Excessive fee lawsuits show no sign of abating as attorneys seize opportunities in inefficient asset management processes. New York Life is the latest casualty in the avalanche of litigation of excessive fee lawsuits and alleged fiduciary impropriety.
A class-action lawsuit filed on behalf of participants (Andrus et al v. New York Life Insurance Company et al) alleges self-dealing by New York Life and its affiliates related to the retention of a MainStay-branded S&P 500 index mutual fund in two company retirement plans.
The complaint claims that New York Life “improperly and unjustly benefited from the excessive fees and expenses.”

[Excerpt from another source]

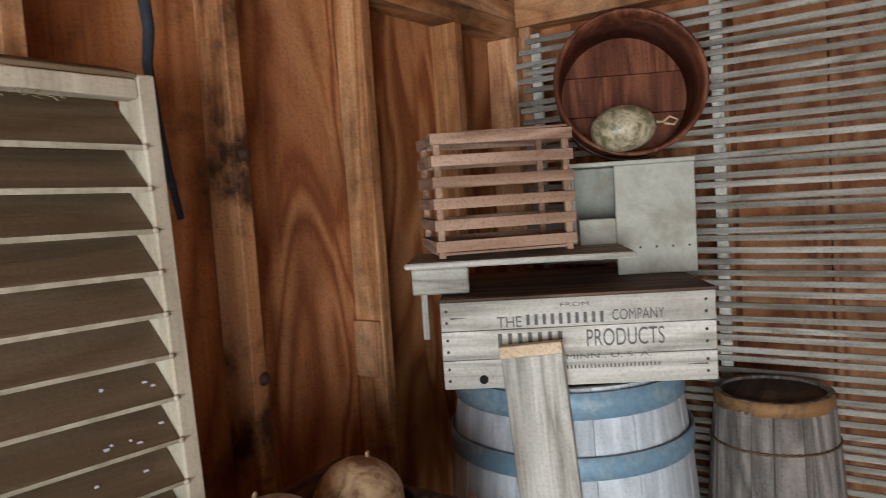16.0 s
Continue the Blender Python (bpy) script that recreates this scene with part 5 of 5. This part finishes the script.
# gutter-shaped board leaning on the barrel
GU = thing("grooved_board", corner_m(2.150, 1.487, 1.157, -9) @ Matrix.Rotation(radians(-4), 4, "X") @ Matrix.Rotation(radians(-5), 4, "Y") @ Matrix.Translation((0, 0, -1.125)), "weathered grey grooved board with fresh-cut top end", "board")
prof = [(0.0, 0.0), (0.03, -0.002), (0.052, -0.012), (0.07, -0.012), (0.128, 0.0), (0.13, 0.02), (0.0, 0.02)]
bm = bmesh.new()
lo = [bm.verts.new((x, y, 0.0)) for x, y in prof]
hi = [bm.verts.new((x, y, 1.10)) for x, y in prof]
bm.faces.new(lo), bm.faces.new(hi[::-1])
for i in range(len(prof)):
    bm.faces.new((lo[i], hi[i], hi[(i + 1) % len(prof)], lo[(i + 1) % len(prof)]))
part("board", bm, grey_board("z"), GU, "", 0.002)
box("end_cap", 0.0, 0.131, -0.016, 0.021, 1.1005, 1.125, wood("fresh_cut_wood", (0.45, 0.32, 0.2), (0.56, 0.42, 0.28), (0.64, 0.5, 0.36), "x", 6, 50), GU, "pale fresh-cut end strip", 0.002)

# small grey barrel by the fence
SB = thing("grey_keg", pose(2.785, 1.07, FLOOR), "weathered grey stave barrel with a rusty rim", "barrel")
staves(SB, keg_profile(0.137, 0.165, 0.905), 16, GREY_STAVE, 0.001, 0.013, "stave", 31)
hoop(SB, 0.1385, 0.87, 0.034, plain("rusty_rim", (0.3, 0.16, 0.06), 0.7, 0.3, (0.12, 0.07, 0.04), 0.55, 14, 0.3), "rust-orange rim hoop", 0.003, slant=-0.001)
rope(SB, 0.151, 0.785, 0.0035, "thin dark wire hoop")
hoop(SB, 0.156, 0.25, 0.03, DARK_IRON, "dark iron hoop", 0.002)
lathe("head", [(0.0, 0.885), (0.128, 0.885), (0.128, 0.897), (0.0, 0.897)], brown_old("x"), SB, "dark barrel head", 36)

# lath fence panel along the east wall
FE = thing("lath_fence", pose(2.94, 0, FLOOR), "grey weathered lath fence panel standing along the wall", "fence", kind="")
lath = wood("grey_lath", (0.15, 0.14, 0.12), (0.27, 0.26, 0.225), (0.38, 0.37, 0.33), "y", 6, 60, 0.85, 0.4, (0.1, 0.085, 0.06), 0.5, 0.25)
bm = bmesh.new()
box_into(bm, -0.004, 0.004, -1.2, 1.82, -0.0085, 0.0085)
bmesh.ops.bevel(bm, geom=list(bm.edges), offset=0.0015, segments=1, affect="EDGES")
lath_mesh = bpy.data.meshes.new("lath")
bm.to_mesh(lath_mesh)
bm.free()
lath_mesh.materials.append(lath)
rng = random.Random(4)
for i in range(62):
    o = new("lath", lath_mesh)
    o.parent = FE
    o.location = (rng.uniform(-0.0015, 0.0015), rng.uniform(-0.03, 0.015), 0.06 + i * 0.0302 + rng.uniform(-0.002, 0.002))
    o.rotation_euler = (radians(rng.uniform(-0.25, 0.25)), 0, 0)
for y in (1.745, 1.20, 0.3, -0.6):
    box("rail", 0.0062, 0.02, y, y + 0.032, 0.02, 1.93, grey_board(), FE, "", 0.002)

# dark metal plate hung on the top plate
HP = thing("metal_plate", pose(-1.062, 1.868, 1.985, 0, -8, -12), "dark pointed metal plate hung on the beam", "metal plate")
slab("plate", [(-0.036, 0.02), (-0.012, 0.075), (0.03, 0.03), (0.032, -0.04), (-0.02, -0.058), (-0.036, -0.03)], -0.004, 0.004, plain("dark_slate_metal", (0.06, 0.065, 0.06), 0.6, 0.3, (0.1, 0.1, 0.09), 0.6, 14, 0.2), HP, "", 0.001)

At issue is whether the firm should have removed the Mainstay S&P 500 Index Fund in favor of a non-related fund with lower fees, and therefore put the firm’s interest ahead of the participant’s interest going back to 2010.
Fees in the Mainstay fund are 35 basis points versus 2 basis points and 4bps for similar funds from Vanguard Group and State Street Global Advisors respectively, according to the filing.
Increasingly, managers and fiduciaries are coming under pressure from participants, backed by law firms targeting the use of proprietary products. Recent court decisions and awards are fuel for the litigation fire as law firms are virtually mining huge profits from the excessive fee lawsuits.
Excessive fee lawsuits were once thought to be an issue faced by larger plans, but recently there has been a rise in lawsuits against smaller plans too. And while court decisions have a high success rate, the number of out-of-court-settlements is also thought to be on the rise.
For the foreseeable future the number of filed cases is likely to rise and the end result will inevitably be downward pressure on fees. And while fees are not legally required to be cheap, but “reasonable”, the cost of an excessive fee lawsuit may for the hands of fiduciary to take the “cheap” road.